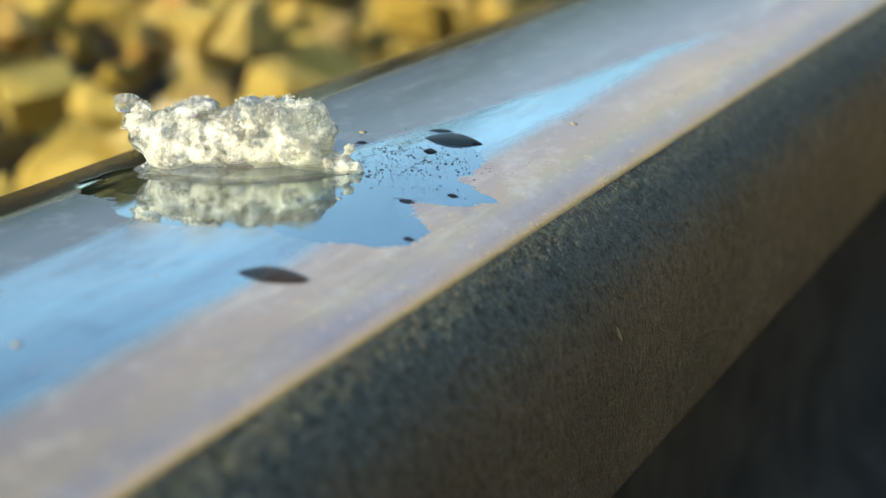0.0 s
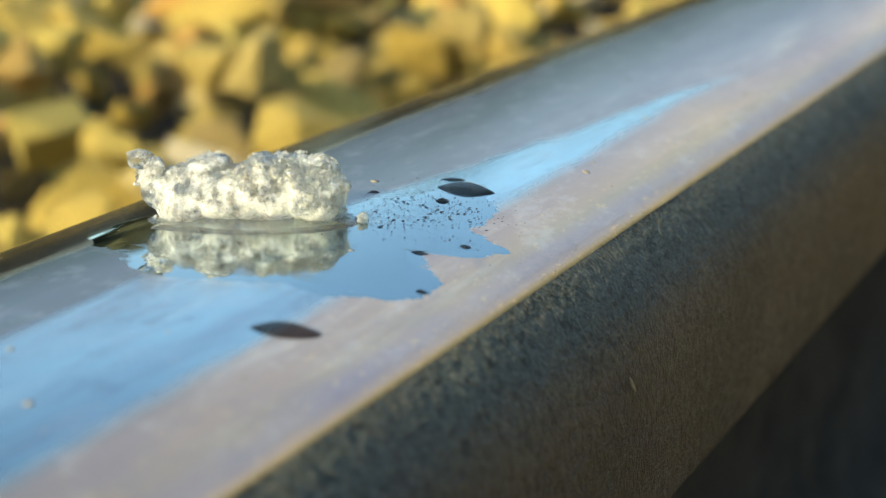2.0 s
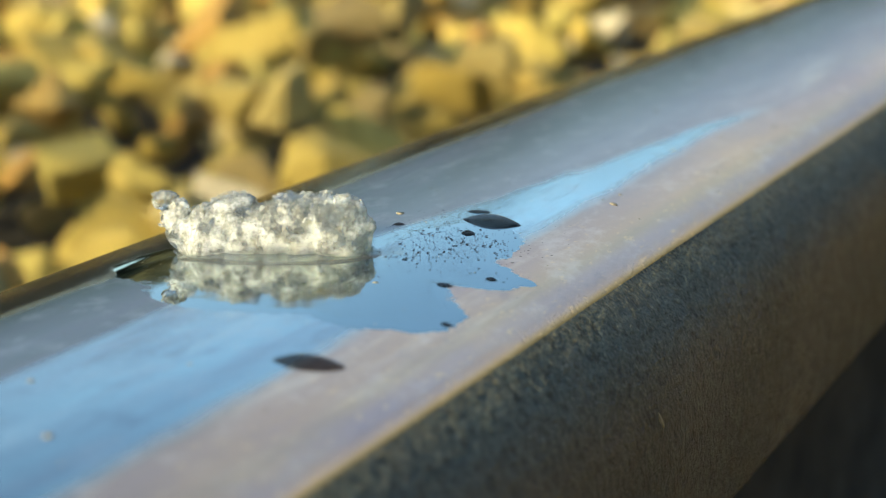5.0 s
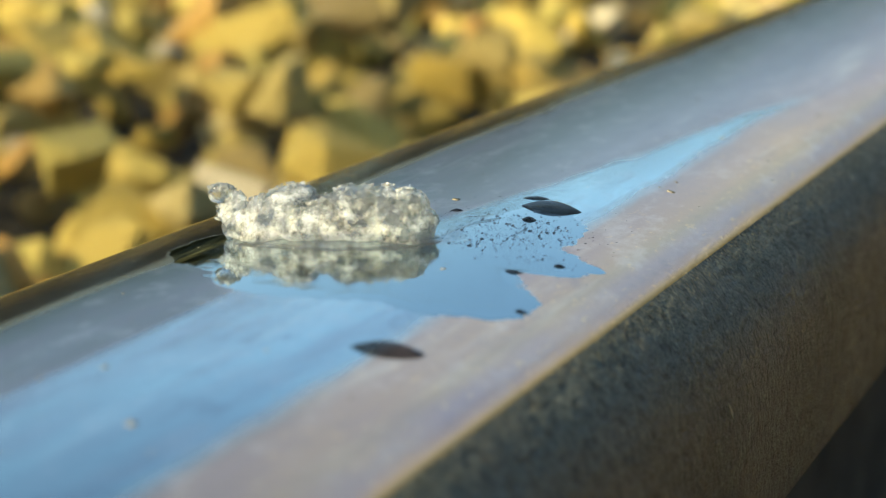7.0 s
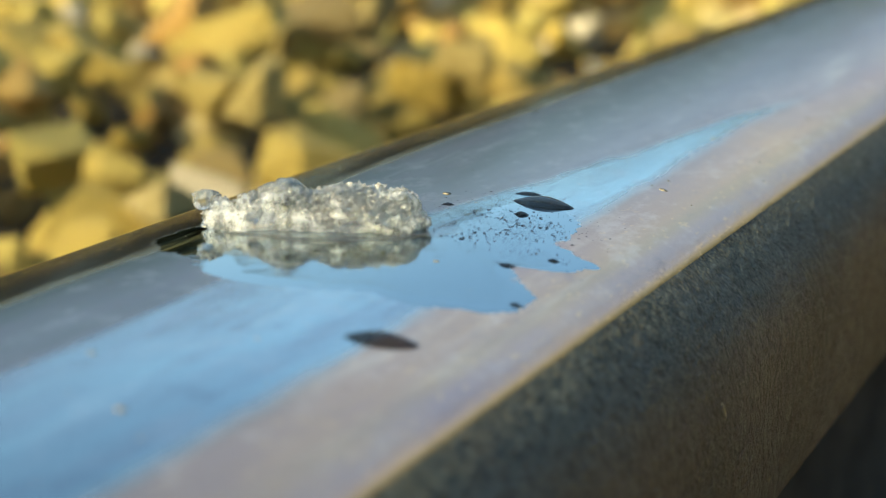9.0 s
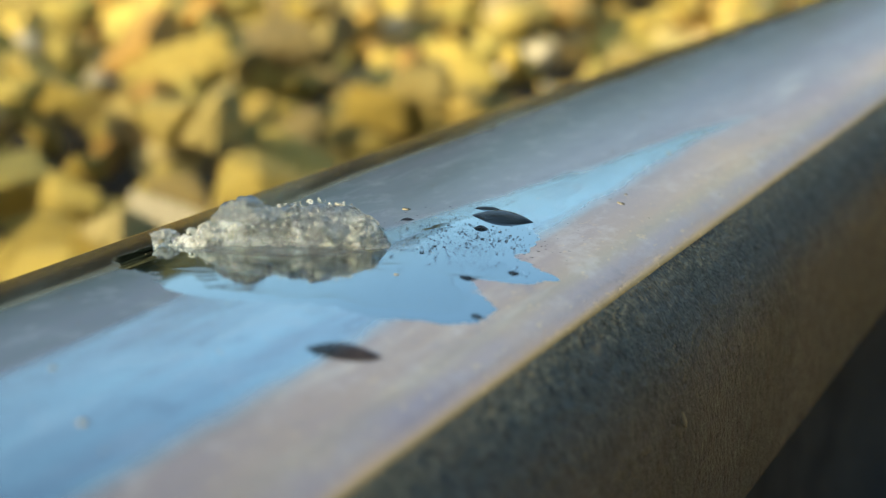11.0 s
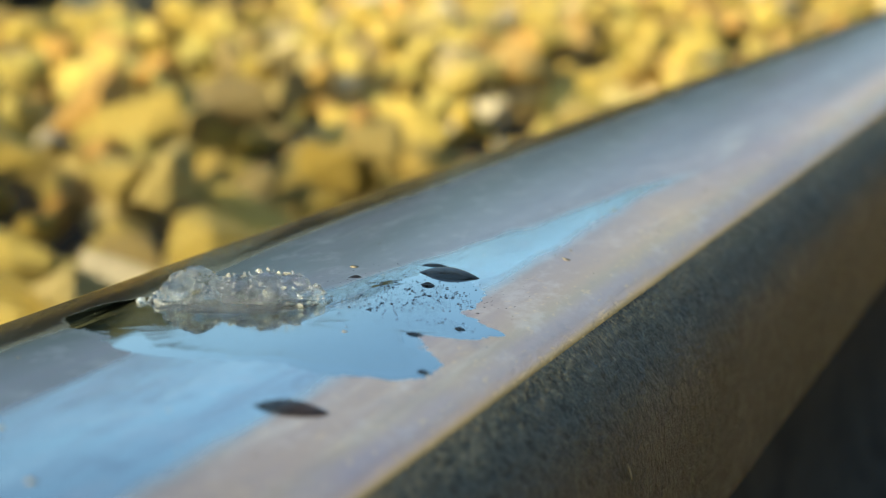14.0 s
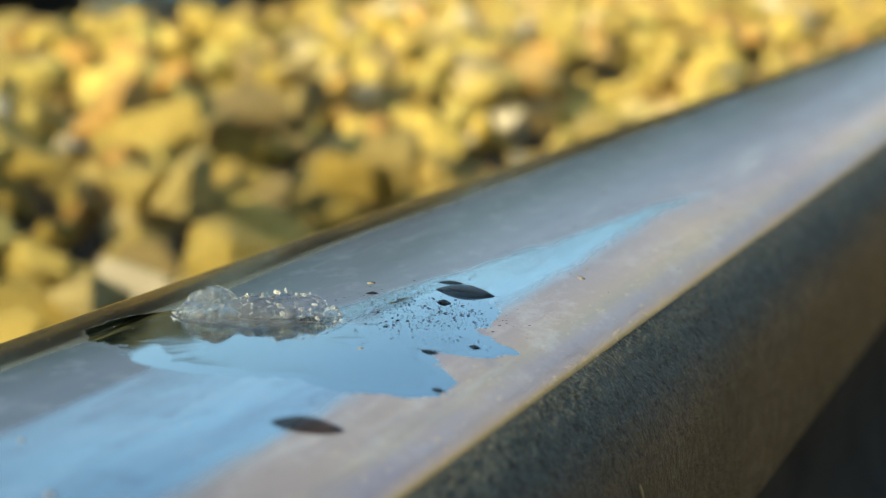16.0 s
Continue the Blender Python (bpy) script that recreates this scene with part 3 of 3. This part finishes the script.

----------------------------------------

*Set task*.
Write the full listing out again with every line unchanged, but include no pictures.

*Complete response*.
0.0 s
2.0 s
5.0 s
7.0 s
9.0 s
11.0 s
14.0 s
16.0 s
Continue the Blender Python (bpy) script that recreates this scene with part 3 of 3. This part finishes the script.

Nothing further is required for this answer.